I just want direction.  I hate feeling lost without a goal.  After Hawaii I felt maybe we should try to adopt again and just get more agressive about it.  But, so much money.  So expensive.  Friends of ours told me they had decided to adopt last June.  They found the money.  They just got picked and will have a baby in their home by May.  I wont.  Maybe because I'm not aggressive.  Or maybe its just not my turn.

We've prayed.
We've done accupuncture.
We've seen holistic Dr's.
We've looked into adoption.
We've tried  fertility treatments.
We've prayed more.
Now, we are on to foster care.

I feel sorrow.  and I dont know why.  Maybe I feel sorrow for the unfairness in the world.  That there are people who have had an extremely hard life and yet life doesn't let down and their misfortune continues into adulthood.  It's not fair that the world is a broken place where some waste food several times a day and others don't have any.  It's not fair that some people, maybe even your neighbor, have never heard 'I love you' or felt love from another person.  It's not fair that even though you try and try and try sometimes you still dont end up winning.  Life sometimes just isn't fair.  Unfairness will come.  It does come.  So when it does, how are we going to react to it?

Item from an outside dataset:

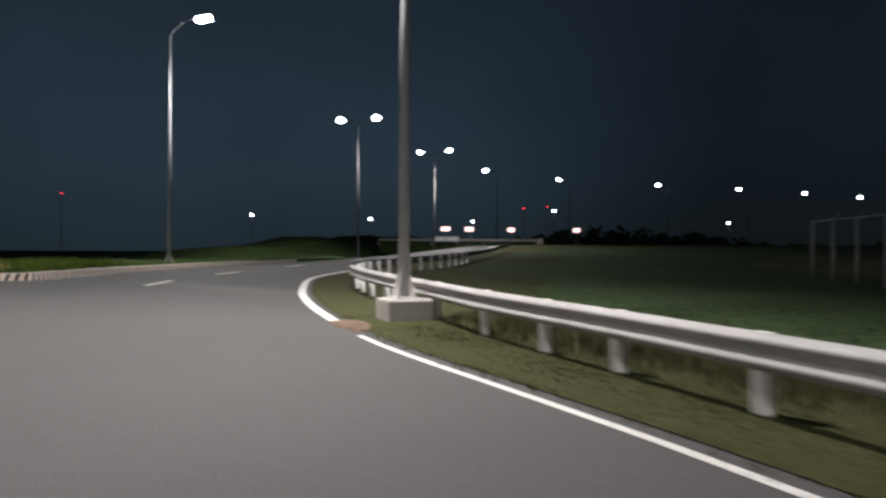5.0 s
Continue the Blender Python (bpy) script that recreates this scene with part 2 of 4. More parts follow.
BLACK = material("black_rubber", (0.02, 0.02, 0.02), 0.7)
CAR_WHITE = material("pale_car_paint", (0.55, 0.55, 0.56), 0.3, coat=0.6, grain=0.05)
CAR_DARK = material("dark_car_paint", (0.03, 0.03, 0.035), 0.3, coat=0.6, grain=0.05)
CAR_GLASS = material("dark_car_glass", (0.01, 0.012, 0.014), 0.08)
RAMP_WALL = material("beige_ramp_concrete", (0.27, 0.265, 0.225), 0.85, vary=(0.22, 0.215, 0.18), scale=0.12, fine=2.0, grain=0.12)
TENT = material("cream_tent_fabric", (0.40, 0.345, 0.30), 0.8, vary=(0.30, 0.26, 0.23), scale=0.2, fine=3, grain=0.08)
BARK = material("dark_bark", (0.06, 0.05, 0.04), 0.9, bump=0.4)
LEAF = material("dark_foliage", (0.075, 0.095, 0.045), 0.9, vary=(0.045, 0.06, 0.03), scale=0.3, fine=2)
LENS = glow("lamp_lens", (0.93, 0.97, 1.0), 55.0)
LENS_FAR = glow("far_lamp_lens", (0.90, 0.96, 1.0), 22.0)
FLOOD = glow("warm_flood_lens", (1.0, 0.97, 0.86), 18.0)
# signs are reflective sheeting; the light they throw back is put in as glow
SIGN_GREEN = glow("glowing_green_sheeting", (0.0, 0.30, 0.27), 0.85)
SIGN_LETTER = glow("glowing_white_sheeting", (0.75, 0.85, 0.85), 0.85)
SIGN_ORANGE = glow("glowing_orange_sheeting", (0.85, 0.30, 0.05), 0.7)
TAIL = glow("red_tail_lamp", (1.0, 0.03, 0.05), 5.0)
RED_LIT = glow("red_lit_panel", (1.0, 0.06, 0.10), 1.2)
BOARD_LIT = glow("pink_white_lit_board", (1.0, 0.62, 0.58), 2.2)
GREEN_TUBE = glow("green_tube", (0.05, 0.9, 0.45), 1.6)
WINDOW_LIT = glow("lit_window", (0.74, 0.86, 0.86), 0.33)
STRING_LIT = glow("faint_string_lamp", (0.8, 0.9, 0.9), 0.16)
WINDOW_DIM = glow("dim_window", (0.40, 0.55, 0.56), 0.2)


def stripes():
    """Yellow and black slanted bands on a concrete marker block, chipped here and there."""
    m = material("striped_marker_paint", (0.92, 0.60, 0.40), 0.6, vary=(0.80, 0.49, 0.29), scale=4, fine=60, bump=0.25)
    n, l = m.node_tree.nodes, m.node_tree.links
    co, sep = n.new("ShaderNodeTexCoord"), n.new("ShaderNodeSeparateXYZ")
    l.new(co.outputs["Object"], sep.inputs[0])

    def calc(op, a, b=0.0):
        k = n.new("ShaderNodeMath")
        k.operation = op
        for i, v in enumerate((a, b)):
            if hasattr(v, "links"):
                l.new(v, k.inputs[i])
            else:
                k.inputs[i].default_value = v
        return k.outputs[0]

    wob = n.new("ShaderNodeTexNoise")
    wob.inputs["Scale"].default_value = 14
    l.new(co.outputs["Object"], wob.inputs["Vector"])
    q = calc("ADD", calc("ADD", calc("ADD", sep.outputs["X"], 0.23), calc("MULTIPLY", calc("ADD", sep.outputs["Y"], 0.16), 0.52)), calc("MULTIPLY", sep.outputs["Z"], 0.78))
    q = calc("ADD", q, calc("MULTIPLY", calc("SUBTRACT", wob.outputs["Fac"], 0.5), 0.035))
    bands = [calc("MULTIPLY", calc("GREATER_THAN", q, a), calc("LESS_THAN", q, b)) for a, b in ((-0.2, 0.155), (0.345, 0.50))]
    across = calc("ADD", sep.outputs["Y"], 0.16)
    wedge = calc("MULTIPLY", calc("GREATER_THAN", calc("SUBTRACT", q, calc("MULTIPLY", across, 0.14)), 0.651), calc("LESS_THAN", calc("SUBTRACT", q, calc("MULTIPLY", across, 0.056)), 0.795))
    dark = calc("MAXIMUM", calc("MAXIMUM", bands[0], bands[1]), wedge)
    mix = n.new("ShaderNodeMix")
    mix.data_type = "RGBA"
    l.new(dark, mix.inputs[0])
    l.new(n[m["tint"]].outputs[2], mix.inputs[6])
    mix.inputs[7].default_value = (0.022, 0.019, 0.017, 1)
    l.new(mix.outputs[2], n["Principled BSDF"].inputs["Base Color"])
    return m


STRIPED = stripes()


def blade_material(name, low, high):
    """Grass blades, each island its own shade."""
    m = bpy.data.materials.new(name)
    m.use_nodes = True
    n, l = m.node_tree.nodes, m.node_tree.links
    geo, ramp = n.new("ShaderNodeNewGeometry"), n.new("ShaderNodeValToRGB")
    ramp.color_ramp.elements[0].color, ramp.color_ramp.elements[1].color = (*low, 1), (*high, 1)
    l.new(geo.outputs["Random Per Island"], ramp.inputs[0])
    l.new(ramp.outputs[0], n["Principled BSDF"].inputs["Base Color"])
    n["Principled BSDF"].inputs["Roughness"].default_value = 0.8
    n["Principled BSDF"].inputs["Specular IOR Level"].default_value = 0.08
    return m


BLADE = blade_material("green_blades", (0.028, 0.033, 0.012), (0.072, 0.070, 0.030))
BLADE_LUSH = blade_material("lush_blades", (0.022, 0.048, 0.006), (0.060, 0.105, 0.020))
BLADE_ROUGH = blade_material("rough_blades", (0.034, 0.046, 0.016), (0.125, 0.118, 0.052))
BLADE_STRAW = blade_material("straw_blades", (0.06, 0.063, 0.025), (0.22, 0.185, 0.09))
BLADE_WEED = blade_material("pale_weed_blades", (0.07, 0.085, 0.035), (0.26, 0.25, 0.13))
BLADE_DRY = blade_material("dry_blades", (0.06, 0.08, 0.018), (0.48, 0.40, 0.15))
BLADE_RANK = blade_material("rank_blades", (0.036, 0.070, 0.010), (0.13, 0.17, 0.03))
BLADE_DULL = blade_material("dull_blades", (0.030, 0.034, 0.014), (0.105, 0.085, 0.045))
BLADE_FIELD = blade_material("field_blades", (0.026, 0.050, 0.018), (0.060, 0.095, 0.040))


# ---- mesh helpers ----
def mesh_of(name, bm, mat):
    me = bpy.data.meshes.new(name)
    bm.to_mesh(me)
    bm.free()
    me.materials.append(mat)
    return me


def part(name, bm, mat, parent, label=""):
    ob = new(name, mesh_of(name, bm, mat))
    ob.parent = parent
    return tagged(ob, label)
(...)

I know I have to move past this unfairness.  I'm actually surprised to see that I haven't.  I feel like I'm on a merry-go-round that never stops.  I feel great and then not.  I feel content and then not.  I feel like we can do it and then not. It reminds me of when my parents past away.  I would wake up in the morning and remember, 'oh yeah, they are dead'.  Then I would cry and get up and start my day.  Sorrow didn't last forever then, and it wont last forever now.

I'm trying.  I'm getting up everyday and trying. I guess for now that's the best I can do.